There are not that many easy targets out there for either private investors or portfolio managers, but one of the most obvious is lumbering slowly across the landscape with big concentric circles painted on its side: the exchange traded fund of US housebuilders, called the XHB.

Short selling is not an easy game, but the XHB is a great stock to borrow and sell. At a time when people are trying to devise complex structures to profit from, or avoid losses in, US housing credit, a simple solution such as shorting a basket of vulnerable equities may be among the easiest, most liquid and most profitable.

The XHB has only been around for about a year; it was put out just in time for a visible decline in the prospects for its industry, which began last spring. Interestingly, housebuilder stocks have been in a choppy rally since last summer. There is a saying on Wall Street: do not try to catch a falling knife. Well, there seem to be a lot of amateur knife-catchers these days, who presumably have been hoping for the Federal Reserve, or Chinese bond buyers, or speculative housing investors, to bail the builders out of their overcapacity. It has not happened. However, the buyers of the index have raised the price from $28 and change in mid-July to more than $38 last week. That just gives you, the short seller, more running room on the downside.

There are some positions, such as, say, going long or short oil futures, that have a lot of danger in them. There could be a US attack on Iran, or a US settlement with Iran, that could take any strategy way out of the money and into the world of margin calls and forced liquidations. But the US housing market takes years to move up and years to move down. I am not the first observer to make a negative call on the industry.
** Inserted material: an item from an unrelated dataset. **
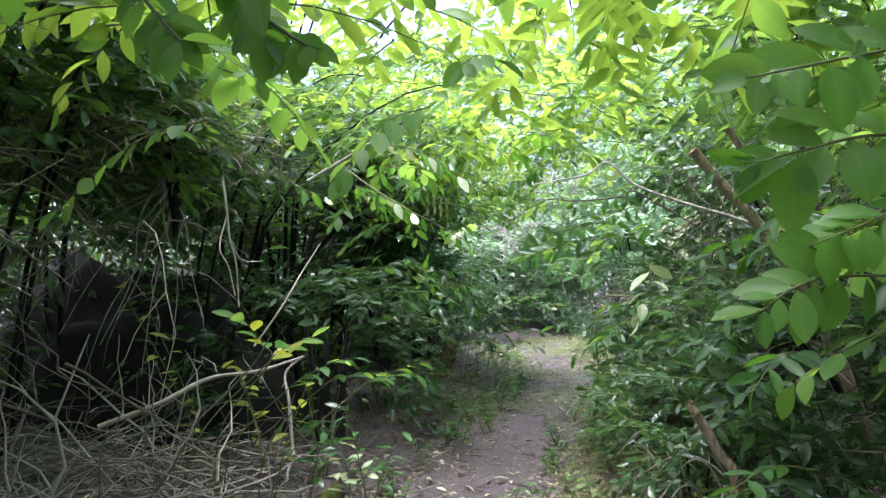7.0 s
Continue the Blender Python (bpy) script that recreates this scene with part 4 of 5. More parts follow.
# boughs reaching in over the middle of the path
rooted_branch("laurel branch with broad shining leaves", [(0.32, 10.1, 1.31), (0.2, 10.05, 1.32), (0.09, 10, 1.32), (0.03, 10, 1.34)], 7, 0.15, PALE_SHEEN_LEAVES[:1] + GREEN_LEAVES, 0.15, hang=0.1, face=(0, -0.3, 0.9))
rooted_branch("laurel branch with long green leaves", [(0.41, 10.2, 1.47), (0.26, 10.15, 1.46), (0.09, 10.1, 1.43), (-0.03, 10.1, 1.39)], 9, 0.15, BRIGHT_LEAVES[:2] + GREEN_LEAVES, 0.15, hang=0.2)
leafy_branch("thin dark branch crossing overhead with hanging leaves", [(2.2, 10.9, 0.05), (1.7, 10.7, 1.2)] + [(0.74, 10.5, 1.89), (0.57, 10.5, 1.9), (0.38, 10.45, 1.88), (0.16, 10.4, 1.87), (0.02, 10.4, 1.89), (-0.08, 10.4, 1.86), (-0.18, 10.4, 1.81), (-0.28, 10.4, 1.74)], 16, 0.14, BRIGHT_LEAVES[:2] + GREEN_LEAVES, 0.008, 0.6, first=0.3, stem_mat=TWIG_BROWN)
rooted_branch("low laurel branch with shining leaves", [(0.38, 10.6, 0.84), (0.25, 10.55, 0.9), (0.1, 10.5, 0.94), (-0.04, 10.5, 0.93)], 9, 0.15, GREEN_LEAVES + DARK_LEAVES[:2], 0.12, hang=0.15)
rooted_branch("laurel branch with long green leaves", [(0.2, 10.5, 1.51), (0.07, 10.5, 1.5), (-0.09, 10.5, 1.49), (-0.24, 10.5, 1.46)], 11, 0.15, BRIGHT_LEAVES[:3] + GREEN_LEAVES, 0.2, hang=0.25)
rooted_branch("drooping laurel branch with shining leaves", [(-0.82, 10.7, 1.26), (-0.7, 10.7, 1.2), (-0.59, 10.65, 1.1), (-0.51, 10.6, 1)], 11, 0.13, GREEN_LEAVES[:3] + DARK_LEAVES, hang=0.3)
rooted_branch("drooping laurel branch with shining leaves", [(-0.69, 10.8, 1.03), (-0.54, 10.8, 1.03), (-0.42, 10.75, 1.02), (-0.31, 10.7, 0.97)][:2], 11, 0.13, GREEN_LEAVES[:3] + DARK_LEAVES, hang=0.3)
leafy_branch("near bough with large backlit leaves overhead", [(1.6, 11.0, 0.1), (1.3, 10.8, 1.6), (0.8, 10.5, 2.1), (0.3, 10.2, 1.95)] + [(-0.5, 9.85, 1.65), (-0.58, 9.8, 1.65), (-0.64, 9.75, 1.64), (-0.69, 9.72, 1.63), (-0.73, 9.7, 1.63)], 8, 0.14, BRIGHT_LEAVES[:4] + PALE_SHEEN_LEAVES[:1], 0.004, 0.35, first=0.52)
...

Now, though, enough evidence has accumulated that the nervous short seller (and all short sellers should be nervous) can be confident the trade will work out.

The housing industry in the US is a consumer business, so you want an opinion from a consumer economist. Susan Sterne of Economic Analysis is, in my view, the dean of consumer economists, and she sees nothing but grey skies and driving rain for the builders. “What is the Fed talking about with this ‘signs of stabilisation’? There are no signs of stabilisation. The problem is that they are spending their time looking at adjusted data, not the nominal data. But at turning points, when you have rapid changing in pricing, the adjusted data don’t pick up on what’s really happening. The last time there was a sector crash, the tech bust of 2000-2001, it also took the central bankers a while to pick up on reality, for the same reason: the gauges were stuck.”

There are problems with the reporting of housing data. New house sales statistics in the US do not pick up cancellations. If a sale is made, then cancelled, it is not taken out of the sales numbers. One large Florida housebuilder supposedly had more cancellations than sales last month. The reporting of foreclosures also apparently lags reality. Part of the problem is that many of the data are collected by trade associations and industry participants who have a naturally bullish outlook and a lot of personal and corporate leverage. Also, the data have to be collected from hundreds of thousands of companies in thousands of jurisdictions. You can find auto sales numbers from a few websites or a handful of phone calls, not so with house sales.

When the housing sector starts to decline, it takes a long time to turn round. The Japanese market was down from 1990 to 2004; the last time the US sector was weak, prices in previously hot markets declined for four years.

This is not to say the housebuilders have to go bust. The entrepreneurs who started these companies, and who still run them, are a hardscrabble lot. They’ve gone from heating canned soup to champagne on a Gulfstream jet, and they can go back to the canned soup if they have to. Some will go bankrupt, but many will not. As Howard Simons, of Arbor Research in Chicago, says: “Most of their inputs are people, equipment and supplies that are supplied just-in-time.
They can manage costs. The
principal inventory is undeveloped land.” A lot of that land is being dumped right now.

While many, or most, of the companies in the XHB index will survive, the shareholders will not have a happy time. Dividends? You must be joking. Last year, some of the housebuilders were optimistic enough to pay out cash for stock buy-backs. I would not expect more of those.

There is a risk to shorting the housebuilders, though: private equity funds. The cash that is eluding the housebuilders is in the accounts of the buy-out brigade, at least for the moment, which makes a short sale of an individual stock a bad idea. That is why it makes more sense to short an index, or, better, an ETF.

At a time when there is not a lot of clear value out there, this is not a bad anti-value.